There are several solutions to make your regulator dissipate less heat or be able to handle more dissipation. I think though one needs to find the main issue here though. My guess is that your just pulling more current than you think and this is causing it to over heat. I'm not sure what your doing with your pic but it surely will require more than 5mA to function.

Because AC is usually given in RMS which is sort of an average. When you rectify and then filter it, the filtering "works off" of the peak. So you have to convert the RMS value which is 24VAC into peak which is 34VAC peak. Rectifying this gives 34VDC but its not constant. Filtering then converts this to approximately constant 34VDC by "filling in" the gaps.
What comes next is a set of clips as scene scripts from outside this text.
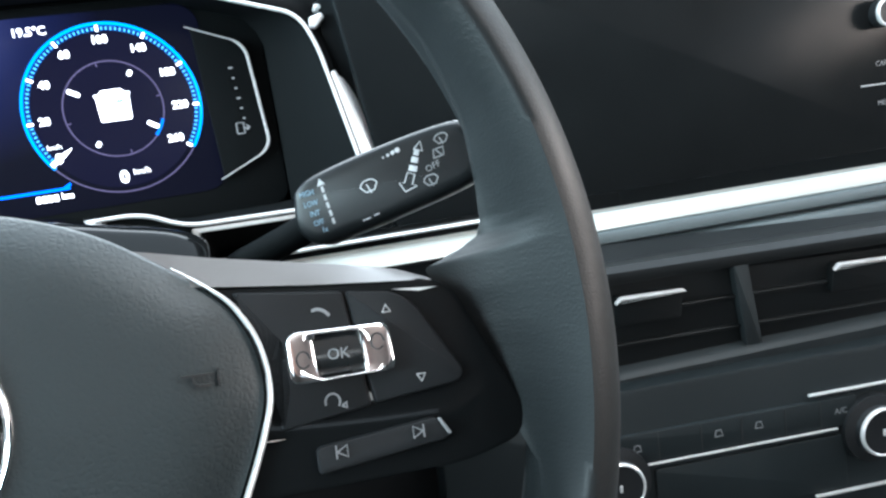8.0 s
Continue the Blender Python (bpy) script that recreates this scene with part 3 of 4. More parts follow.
def turned_ring(profile, n=96):
    """A closed (radius, z) section turned round the emblem's middle."""
    rings = [[(CX + r * math.cos(2 * math.pi * k / n), CY + r * math.sin(2 * math.pi * k / n), z) for k in range(n)] for r, z in profile + profile[:1]]
    bm = loft(rings)
    bmesh.ops.remove_doubles(bm, verts=bm.verts, dist=1e-8)
    return bm


part("outer_ring", turned_ring([(0.0314, 0.0), (0.0317, 0.0036), (0.0314, 0.0046), (0.0309, 0.0050), (0.0304, 0.0048), (0.0302, 0.0044), (0.0299, 0.0046), (0.0295, 0.0043), (0.0292, 0.0034), (0.0292, 0.0)]), CHROME, emblem, "thin chrome ring")
part("inner_ring", moved(turned_ring([(0.0201, 0.0045), (0.0199, 0.0056), (0.0195, 0.0066), (0.0190, 0.0073), (0.0187, 0.0076), (0.0183, 0.0077), (0.0172, 0.0077), (0.0167, 0.0074), (0.0162, 0.0066), (0.0162, 0.0040)]), Matrix.Translation((0, 0.0004, 0))), CHROME, emblem, "chrome ring with a sloping flank", 60)


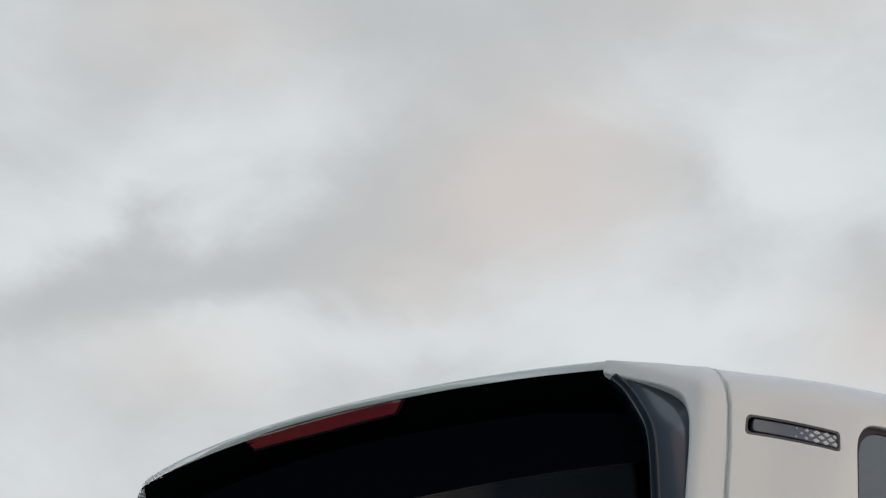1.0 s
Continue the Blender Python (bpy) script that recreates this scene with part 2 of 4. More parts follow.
BLADEBLACK = material("blue_black_blade_edge", (0.010, 0.016, 0.025), rough=0.25, spec=0.35, vary=0.1, size=30)
GASKET = material("black_rubber", (0.012, 0.012, 0.013), rough=0.6, vary=0.2, size=60)
CAVITY = material("black_cavity_plastic", (0.006, 0.006, 0.006), rough=0.85, spec=0.1, vary=0.2, size=30)
REDGLOW = material("red_lamp_glow", (0.25, 0.004, 0.004), rough=0.3, spec=0.2, emit=(1.0, 0.008, 0.016), power=0.95)
REDGLOW2 = material("red_lamp_diffuser", (0.3, 0.008, 0.006), rough=0.3, spec=0.3, emit=(1.0, 0.022, 0.022), power=0.78)
REDDULL = material("unlit_red_lens", (0.18, 0.006, 0.014), rough=0.16, coat=0.35, vary=0.12, size=50)
LAMPGREY = material("grey_lamp_reflector", (0.20, 0.235, 0.265), rough=0.3, metal=0.4, coat=0.2, vary=0.18, size=30)
BANDGREY = material("blue_grey_lamp_band", (0.07, 0.085, 0.105), rough=0.25, coat=0.2, vary=0.12, size=25)
LAMPDARK = material("smoked_lamp_plastic", (0.035, 0.04, 0.045), rough=0.2, coat=0.6, vary=0.12, size=30)
LENS = pane("clear_lamp_lens", (0.95, 0.95, 0.95), (0.82, 0.91, 1.0), ior=1.30, haze=0.003)
LENSGREY = material("blue_grey_lamp_surround", (0.022, 0.030, 0.040), rough=0.25, coat=0.2, vary=0.12, size=25)
# far lamp's surround: the sky's grazing reflection is painted as a pale colour
SHEENFRAME = material("sky_sheen_lamp_lens", (0.84, 0.88, 0.88), rough=0.35, coat=0.4, vary=0.10, size=25)
FRAMEDARK = material("smoky_lamp_surround", (0.028, 0.032, 0.038), rough=0.22, coat=0.2, vary=0.12, size=25)
HOUSING = material("dark_lamp_housing", (0.008, 0.010, 0.014), rough=0.10, spec=0.11, vary=0.15, size=30, rough_vary=0.03)
REDCASE = material("dim_red_lamp_casing", (0.16, 0.004, 0.006), rough=0.3, spec=0.3, emit=(1.0, 0.012, 0.02), power=0.07)
REDARM = material("red_lamp_arm", (0.3, 0.008, 0.008), rough=0.3, spec=0.3, emit=(1.0, 0.03, 0.035), power=0.5)
# far lamp's red parts, paled in the colour for the sky's sheen
FARRED = material("sky_sheen_red_lens", (0.50, 0.42, 0.41), rough=0.3, spec=0.4, emit=(1.0, 0.05, 0.04), power=0.10)
SILVER = material("satin_silver_paint", (0.82, 0.83, 0.84), rough=0.4, metal=0.35, vary=0.04, size=60)
MARKER = material("smoked_marker_lens", (0.18, 0.185, 0.19), rough=0.25, coat=0.4, vary=0.15, size=40)
TINT = pane("privacy_glass", (0.46, 0.49, 0.47), (1.0, 0.99, 0.98), ior=1.5)
SIDEGLASS = pane("side_privacy_glass", (0.07, 0.10, 0.15), (0.66, 0.82, 1.0), ior=2.0)
FARGLASS = pane("green_side_glass", (0.245, 0.285, 0.172), ior=1.7)
TRIM = material("grey_interior_plastic", (0.055, 0.055, 0.055), rough=0.7, vary=0.1, size=40, bump=0.3)
LINING = material("pale_pillar_lining", (0.105, 0.102, 0.10), rough=0.8, vary=0.05, size=8)
HEADLINER = material("dark_grey_headliner_cloth", (0.010, 0.009, 0.009), rough=0.95, vary=0.06, size=60, bump=0.4)
FABRIC = material("dark_seat_fabric", (0.03, 0.031, 0.034), rough=0.9, vary=0.2, size=80, bump=0.5)
RUBBER = material("tyre_rubber", (0.014, 0.014, 0.015), rough=0.75, vary=0.25, size=30, bump=0.6)
ALLOY = material("dark_alloy", (0.28, 0.29, 0.30), rough=0.3, metal=0.85, vary=0.08, size=20)
PLATEYELLOW = material("yellow_reflective_plate", (0.72, 0.43, 0.05), rough=0.4, coat=0.08, vary=0.03, size=50)
PLATEGREEN = material("green_plate_band", (0.018, 0.42, 0.26), rough=0.4, coat=0.12, vary=0.03, size=50)
INK = material("dark_blue_ink", (0.052, 0.078, 0.12), rough=0.5, spec=0.2, vary=0.06, size=60)
STRIPGREY = material("slate_holder_strip", (0.06, 0.078, 0.115), rough=0.4, vary=0.06, size=40)
PALEINK = material("white_print", (0.72, 0.73, 0.74), rough=0.5, vary=0.03, size=80)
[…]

Note that 212F is the boiling point of water. No one I ever have met can stick there finger in boiling water for over a second without burning themselfs... yet this is only 100C. Most silicon devices have a maximum working temperature of 125C or so. So just cause it does get hot doesn't mean its a huge deal... except when it shouldn't be getting hot.

Reply to
Jon Slaughter

--
Yup. he wishes he could understand what we\'re talking about. ;)
Reply to
John Fields

Here's one way to draw an ascii schematic without a program to do it for you:

1) Start every new line of the drawing with a space 2) End every line of the drawing with a non-blank character 3) "Make" symbols you have trouble drawing by using boxes with text labels 4) Most important - use a fixed font, like Courier.

Here's an example, using your description.
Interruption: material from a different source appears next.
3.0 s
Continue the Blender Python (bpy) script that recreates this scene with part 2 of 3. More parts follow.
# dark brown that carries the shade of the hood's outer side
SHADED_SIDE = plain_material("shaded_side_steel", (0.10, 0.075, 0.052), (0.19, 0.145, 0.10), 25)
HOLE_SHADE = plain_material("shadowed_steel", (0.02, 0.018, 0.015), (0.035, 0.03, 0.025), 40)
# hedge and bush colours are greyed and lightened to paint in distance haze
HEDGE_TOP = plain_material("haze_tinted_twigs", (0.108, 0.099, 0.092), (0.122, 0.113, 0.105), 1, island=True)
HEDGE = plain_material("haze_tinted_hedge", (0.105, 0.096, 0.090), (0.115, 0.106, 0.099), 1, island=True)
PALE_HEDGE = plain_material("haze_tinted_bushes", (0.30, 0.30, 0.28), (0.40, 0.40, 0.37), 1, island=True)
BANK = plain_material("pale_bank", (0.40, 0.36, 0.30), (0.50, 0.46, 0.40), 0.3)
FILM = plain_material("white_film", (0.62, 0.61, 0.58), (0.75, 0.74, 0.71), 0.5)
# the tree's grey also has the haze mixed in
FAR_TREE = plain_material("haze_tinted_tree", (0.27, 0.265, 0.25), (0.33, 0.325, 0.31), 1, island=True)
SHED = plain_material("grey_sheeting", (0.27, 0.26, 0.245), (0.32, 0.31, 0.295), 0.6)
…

--------- --------- ---- | XFORMER |-| Bridge +|---+----+----+---|7805|---+---> +5 | 24 VAC | | | |+ |+ |+ ---- | | | | | [C1] [C2] [C3] | [C4] | | | | | | | | | | |-| -|---+----+----+------+-----+---> Gnd --------- ---------

When you use polarized components, you should label them to indicate the polarity if you draw them as boxes. See the bridge and C1-C3 as examples.

Regarding other points (which have been answered), you should add an input cap (.33 uF was mentioned,AIRC) physicaly close to the 7805. That would add C5 to the above schematic, from the Vin pin of the 7805 to ground. Also, your higher than 24V DC was explained, but I'll add that a higher voltage rated filter capacitor would be better, as you are very close to the 35V rating. It is good practice to use electrolytics rated well above the voltage they will "see". And, for a 5 mA load, you do not need 3000 uF of filter capacitance.

I may have missed it in the responses, but why not use a lower input voltage? Wall wart DC supplies are dirt cheap and often free - you could use one as the input to your 7805.

Ed

Reply to
ehsjr

Another option is to use LTSpice, and supply the ASC text. It is also very informative if you run the simulation and look at voltages and waveforms.

A good rule of thumb is 2000 uF per amp. The capacitor only needs to hold the voltage to about 2/3 of the peak, from one peak to the next. Another way to approximate the capacitor value is using a time constant at the line frequency. For 60 Hz:

C(uF) = 8300(uSec)/RL. So a 5V 0.005A load is 1000 ohms, and C=8.3 uF.